Lola and her little friend had such fun.  They would try to fit in the little brown-haired girl's car for a day of shopping.  Or, cram in Lola's sailboat for a day on the water.   Lola always sported her sweet sailor hat when she would take a sail on her boat. 

One day, my brother asked me to borrow Lola’s hat.  He had a school assignment to transform an egg into any type of character he desired.  He chose a sailor.  Lola’s hat would make his “sailor egg” complete. 

Being the selfish child that I was, I said no.  He begged and begged but I still said, no.  He promised he wouldn’t lose it.  I still said, no.  Finally, my mother convinced me to let him borrow the hat.   In other words, she made me let him use it.

That was the last I ever saw Lola’s hat.  She became just a sailor girl on a boat with no sassy hat.

About the same time, my mother bought a little bag of bee patches to cover a hole in one of my shirts.  She often used patches to cover holes in my clothes since I was quite particular about what I would wear.  It was much easier to patch a shirt that I loved than try to find a new shirt I would be willing to wear.

She didn’t use the last bee patch in the bag.  I asked her if I could have it.  She replied, “No, you might lose it.”  I begged her to give me the patch much like my brother had begged me for Lola’s hat.

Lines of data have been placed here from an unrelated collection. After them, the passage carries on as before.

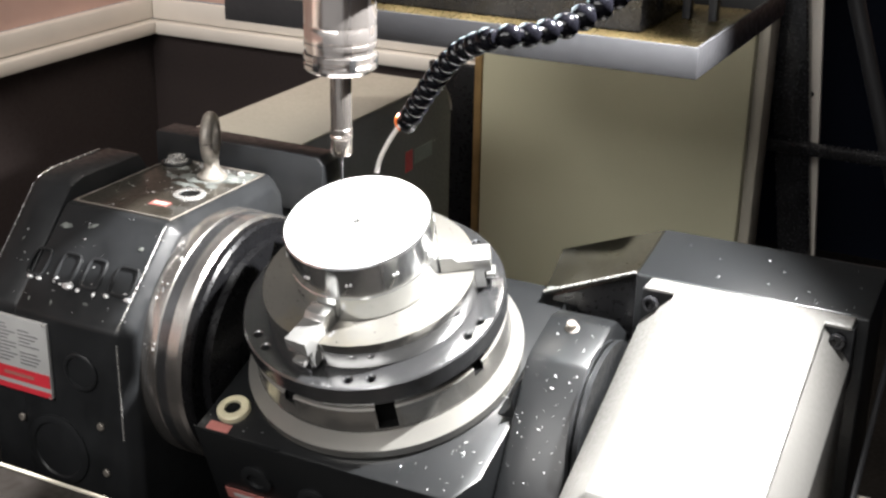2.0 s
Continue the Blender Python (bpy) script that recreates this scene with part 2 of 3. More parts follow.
def part(name, bm, mat, parent=None, label="", m=None):
    ob = new(name, mesh_of(name, bm, mat))
    if parent is not None:
        ob.parent = parent
    if m is not None:
        ob.matrix_basis = m
    if label:
        tagged(ob, label)
    return ob


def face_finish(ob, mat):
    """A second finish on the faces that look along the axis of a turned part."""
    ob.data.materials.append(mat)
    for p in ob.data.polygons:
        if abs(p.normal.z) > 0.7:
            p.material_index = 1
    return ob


def thing(name, label, category, group="", m=None):
    ob = new(name)
    ob.empty_display_size = 0.02
    tagged(ob, label, category, group)
    if m is not None:
        ob.matrix_basis = m
    return ob


def structure(name, bm, mat, label):
    ob = new(name, mesh_of(name, bm, mat))
    return tagged(ob, label, kind="structure")


def cut(bm, cutter):
    """The first body with the second taken out of it."""
    obs = []
    for b in (bm, cutter):
        me = bpy.data.meshes.new("cut")
        b.to_mesh(me)
        b.free()
        obs.append(new("cut", me))
    md = obs[0].modifiers.new("cut", "BOOLEAN")
    md.object, md.operation, md.solver = obs[1], "DIFFERENCE", "EXACT"
    res = bpy.data.meshes.new_from_object(obs[0].evaluated_get(bpy.context.evaluated_depsgraph_get()))
    out = bmesh.new()
    out.from_mesh(res)
    for o in obs:
        me = o.data
        bpy.data.objects.remove(o)
        bpy.data.meshes.remove(me)
    bpy.data.meshes.remove(res)
    return out


def spline(ctrl, step):
    """Points at an even step along a smooth curve through ctrl."""
    c = [Vector(p) for p in ctrl]
    c = [2 * c[0] - c[1]] + c + [2 * c[-1] - c[-2]]
    fine = []
    for i in range(1, len(c) - 2):
        for k in range(40):
            t = k / 40
            a, b, d, e = c[i - 1], c[i], c[i + 1], c[i + 2]
            fine.append(0.5 * (2 * b + (d - a) * t + (2 * a - 5 * b + 4 * d - e) * t * t + (3 * b - a - 3 * d + e) * t ** 3))
    fine.append(c[-2])
    out, left = [fine[0]], step
    for a, b in zip(fine, fine[1:]):
        l = (b - a).length
        while l > left:
            a = a + (b - a) * (left / l)
            l = (b - a).length
            out.append(a.copy())
            left = step
        left -= l
    return out


ALONG_X = Matrix.Rotation(radians(90), 4, "Y")
TO_FRONT = Matrix.Rotation(radians(90), 4, "X")
TILT = 19.8
SWIVEL = pose(0, 0, 0, TILT)

# ---- enclosure ----
BED = -0.30
structure("floor", block(-1.4, 1.4, -1.6, 1.1, BED - 0.05, BED, 0), MURK, "dark coolant-wet machine bed")
structure("wall_left", block(-0.80, -0.757, -1.6, 0.70, BED, -0.017, 0), BROWN, "dark brown sheet-metal side wall")
structure("wall_left_upper", block(-0.80, -0.762, -1.6, 0.70, 0.031, 0.32, 0), PINK, "warm pinkish upper side panel")
structure("wall_left_top", block(-0.80, -0.757, -0.9, 0.70, 0.3205, 0.95, 0), BROWN, "dark brown top of the side wall")
structure("wall_north", block(-0.80, 0.07, 0.70, 0.75, BED, -0.017, 0), BROWN, "dark brown back wall")
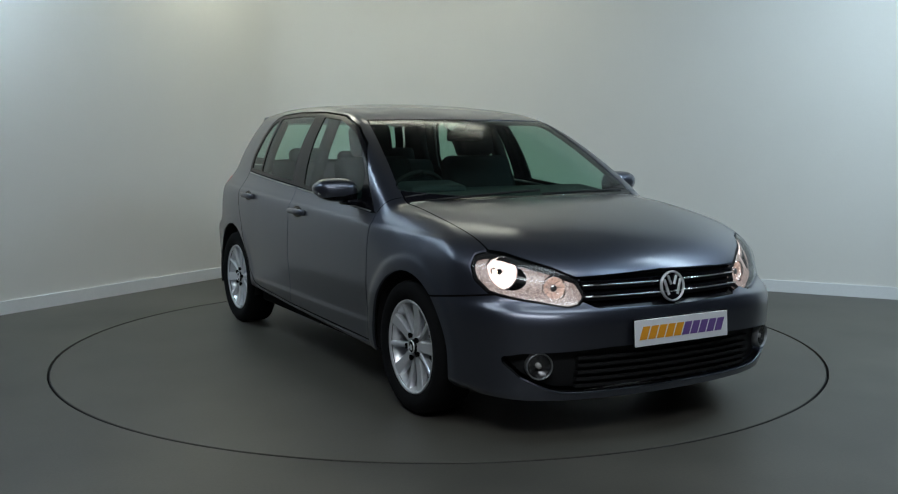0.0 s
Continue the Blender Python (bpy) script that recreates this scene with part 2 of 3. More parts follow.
NOSE = curve((.10, .18, .25, .35, .50, .555, .60, .70, .74, .80, .90),
             (2.03, 2.085, 2.115, 2.132, 2.140, 2.132, 2.100, 2.078, 2.055, 1.98, 1.80))
BONNET = curve((.3, .8, 1.0, 1.2, 1.45, 1.7, 1.9, 2.02, 2.12, 2.3),
               (.985, .980, .968, .948, .909, .854, .784, .712, .63, .45))
ROOF = curve((-2.2, -1.7, -1.4, -1.0, -.6, -.3, -.05, .12, .30, .55, .80, 1.02, 1.3, 2.4),
             (1.36, 1.402, 1.430, 1.461, 1.470, 1.460, 1.440, 1.418, 1.376, 1.268, 1.130, .988, .80, .13))
TAIL = curve((.10, .22, .32, .45, .60, .645, .672, .70, .80, .90, .98, 1.06, 1.2, 1.33, 1.45),
             (-1.88, -1.95, -2.005, -2.04, -2.042, -2.032, -1.990, -1.970, -1.968, -1.958, -1.938, -1.892, -1.762, -1.628, -1.50))


SECTION, BONNET, ROOF, TAIL = soft(SECTION, .016), soft(BONNET, .14), soft(ROOF, .10), soft(TAIL, .018)
TAPER_LOW, TAPER_TOP = soft(TAPER_LOW, .15), soft(TAPER_TOP, .15)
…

I promised I would never lose it.  She finally relented and handed over the patch.  Days passed and I never figured out what to do with the patch so I put it in my jewelry box for safekeeping. 

Years passed and I never used the bee patch.  Instead, I simply kept it in my jewelry box. 

Today, everyday when I open my jewelry box I see the patch.  I never lost it as my mother predicted.  I promised I wouldn’t. 

As I raised my children, I made promises only when I knew I would keep them.  In our house, a promise is a promise.  I often say, when I’m gone, my daughter gets my jewelry and my son can have the bee patch.  I think that’s fair.

Most valuable bee patch
Moral of the story: Keep your promises and your childhood treasures.